# Exercise goal
Search the material for the string "Blender", then return every line where it is found.

# Supplied material

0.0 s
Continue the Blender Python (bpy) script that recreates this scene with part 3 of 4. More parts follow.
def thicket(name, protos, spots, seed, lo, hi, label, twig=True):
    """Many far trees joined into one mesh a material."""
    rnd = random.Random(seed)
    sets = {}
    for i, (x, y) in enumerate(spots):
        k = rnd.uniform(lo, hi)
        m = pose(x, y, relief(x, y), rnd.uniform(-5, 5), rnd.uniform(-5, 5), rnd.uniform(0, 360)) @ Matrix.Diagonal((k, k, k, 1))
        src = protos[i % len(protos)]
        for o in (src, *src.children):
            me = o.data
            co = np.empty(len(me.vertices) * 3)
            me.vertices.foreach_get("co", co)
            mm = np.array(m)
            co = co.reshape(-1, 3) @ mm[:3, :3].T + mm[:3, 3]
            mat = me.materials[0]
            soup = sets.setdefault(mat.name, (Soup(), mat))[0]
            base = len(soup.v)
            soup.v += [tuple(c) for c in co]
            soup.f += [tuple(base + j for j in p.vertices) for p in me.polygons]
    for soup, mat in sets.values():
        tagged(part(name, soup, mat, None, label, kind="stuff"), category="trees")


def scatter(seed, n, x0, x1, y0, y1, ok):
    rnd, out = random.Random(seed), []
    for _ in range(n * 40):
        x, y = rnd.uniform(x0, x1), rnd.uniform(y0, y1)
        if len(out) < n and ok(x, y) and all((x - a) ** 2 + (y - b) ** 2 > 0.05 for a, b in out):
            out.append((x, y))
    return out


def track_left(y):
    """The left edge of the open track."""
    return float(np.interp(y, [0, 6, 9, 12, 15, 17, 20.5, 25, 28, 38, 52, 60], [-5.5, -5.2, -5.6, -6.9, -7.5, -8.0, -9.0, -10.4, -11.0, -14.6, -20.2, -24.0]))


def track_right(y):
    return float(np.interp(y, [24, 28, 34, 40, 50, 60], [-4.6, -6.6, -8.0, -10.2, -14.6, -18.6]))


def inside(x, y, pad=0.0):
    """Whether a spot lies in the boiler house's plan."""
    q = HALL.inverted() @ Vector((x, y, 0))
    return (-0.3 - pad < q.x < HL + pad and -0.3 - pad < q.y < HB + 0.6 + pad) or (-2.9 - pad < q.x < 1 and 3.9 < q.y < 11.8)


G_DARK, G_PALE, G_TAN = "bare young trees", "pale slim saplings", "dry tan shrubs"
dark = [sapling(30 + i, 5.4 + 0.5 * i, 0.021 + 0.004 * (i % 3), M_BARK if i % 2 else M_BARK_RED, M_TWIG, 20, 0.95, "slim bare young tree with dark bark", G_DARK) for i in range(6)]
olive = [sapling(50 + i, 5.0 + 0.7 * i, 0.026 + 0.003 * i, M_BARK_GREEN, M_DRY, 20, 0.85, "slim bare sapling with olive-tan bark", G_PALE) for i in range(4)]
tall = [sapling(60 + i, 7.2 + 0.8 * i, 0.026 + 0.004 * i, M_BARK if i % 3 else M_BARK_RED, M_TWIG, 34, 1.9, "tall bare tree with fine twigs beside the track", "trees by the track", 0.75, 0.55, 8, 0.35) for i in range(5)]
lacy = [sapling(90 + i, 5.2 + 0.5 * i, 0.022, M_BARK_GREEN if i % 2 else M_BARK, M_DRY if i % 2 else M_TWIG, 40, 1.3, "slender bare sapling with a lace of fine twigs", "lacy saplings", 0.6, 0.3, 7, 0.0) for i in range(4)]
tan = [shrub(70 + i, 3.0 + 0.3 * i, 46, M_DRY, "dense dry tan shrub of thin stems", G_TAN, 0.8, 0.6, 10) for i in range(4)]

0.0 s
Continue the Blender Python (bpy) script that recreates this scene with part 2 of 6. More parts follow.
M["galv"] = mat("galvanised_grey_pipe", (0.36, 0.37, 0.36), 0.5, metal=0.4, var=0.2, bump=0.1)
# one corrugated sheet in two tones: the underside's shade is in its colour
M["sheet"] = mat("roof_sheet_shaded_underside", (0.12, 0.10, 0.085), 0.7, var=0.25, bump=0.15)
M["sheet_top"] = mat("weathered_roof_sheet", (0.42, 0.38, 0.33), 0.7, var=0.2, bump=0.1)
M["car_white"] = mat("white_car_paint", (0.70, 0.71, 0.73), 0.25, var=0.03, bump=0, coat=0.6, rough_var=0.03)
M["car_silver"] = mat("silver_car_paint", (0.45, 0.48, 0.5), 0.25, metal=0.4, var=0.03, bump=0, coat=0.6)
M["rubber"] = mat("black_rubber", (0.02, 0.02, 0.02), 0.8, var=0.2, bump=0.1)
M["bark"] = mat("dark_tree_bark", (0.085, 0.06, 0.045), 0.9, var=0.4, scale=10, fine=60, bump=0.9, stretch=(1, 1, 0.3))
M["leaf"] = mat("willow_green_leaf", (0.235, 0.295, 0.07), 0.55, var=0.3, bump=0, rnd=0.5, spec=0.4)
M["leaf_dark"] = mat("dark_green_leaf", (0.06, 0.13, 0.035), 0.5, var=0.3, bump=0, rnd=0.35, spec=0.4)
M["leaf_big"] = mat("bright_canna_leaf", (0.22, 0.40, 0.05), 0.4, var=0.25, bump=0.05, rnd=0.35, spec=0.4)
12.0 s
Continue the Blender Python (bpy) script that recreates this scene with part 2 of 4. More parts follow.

# Task output
Continue the Blender Python (bpy) script that recreates this scene with part 3 of 4. More parts follow.
Continue the Blender Python (bpy) script that recreates this scene with part 2 of 6. More parts follow.
Continue the Blender Python (bpy) script that recreates this scene with part 2 of 4. More parts follow.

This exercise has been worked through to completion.